Avenues of Acquiring ESG Data
ESG is a relatively new concept, and a major concern that has arisen is the relative lack of available ESG data on firms, and investors are not sure how to evaluate these firms. However, the availability of information has improved substantially since the birth of ESG, and is continually progressing. What are the current methods of acquiring ESG data?
One such company that has immensely helped with the disclosure of information is the Global Reporting Initiative (GRI), which launched the first version of their GRI guidelines in 2000.
GRI is an independent, international organization that provides a set of standards for sustainability reporting, and essentially acts as a global common language for firms to communicate their impacts. Founded in Boston in 1997, their focus was to create the first accountability mechanism to ensure companies adhere to responsible environmental conduct principles, which was then broadened to include social, economic and governance issues.
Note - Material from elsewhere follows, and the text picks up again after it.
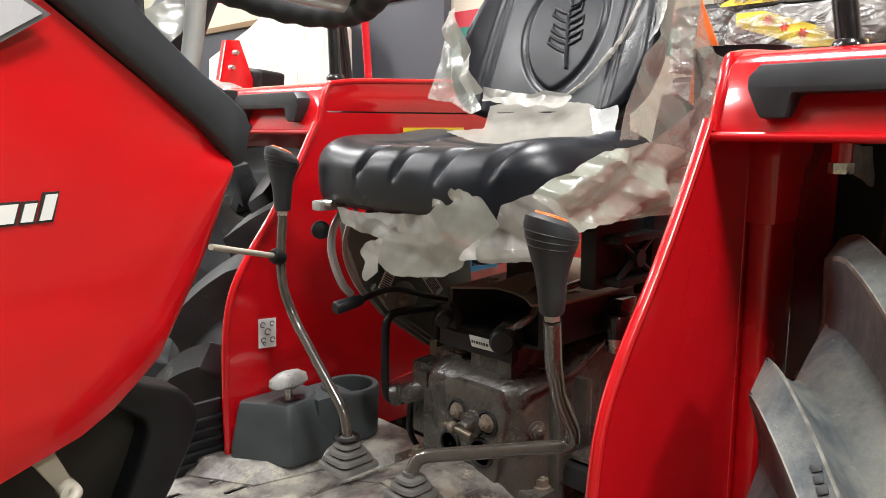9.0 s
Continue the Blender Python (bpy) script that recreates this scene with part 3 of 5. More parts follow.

The GRI guidelines consist of the Universal, Sector, and Topic standards, and ultimately facilitates a more trusting relationship between a firm and its investors, and society.
An organization that is more involved with sector specific reporting is the International Integrated Reporting Council (IIRC).
The goal of the IIRC is to improve the quality of information available to providers of financial capital, enhance accountability and stewardship, and support integrated thinking and decision-making. The IIRC publishing framework is formed on the basis of the International Financial Reporting Standards (IFRS). Overall, the process for developing these standards follows due process, which is outlined in the IFRS Constitution. The underlying principles of due process include transparency, full and fair consultation, and accountability. The IFRS adheres to these values by inviting stakeholders all over the world to contribute ideas and provide feedback, as well as publicly broadcasting their consultations. New and existing standards are jointly discussed and deliberated on by the International Accounting Standards Board (IASB) and the International Sustainability Standards Board (ISSB). The IASB is in charge of the IFRS Accounting Standards, which establishes how a firm should prepare its financial statements. The ISSB is in charge of the Sustainability Disclosure Statements, which declares how a company should disclose information on sustainability related factors that may generate or decrease company value in the immediate or distant future. Together, they finalize and adapt the IFRS standards that are so essential to the success of the IIRC reports.
Today, more than 80% of the world’s largest corporations use GRI standards, and IIRC reports are used globally in more than 75 countries. The methods of acquiring ESG information are still far from perfect, but their influences are formidable nonetheless.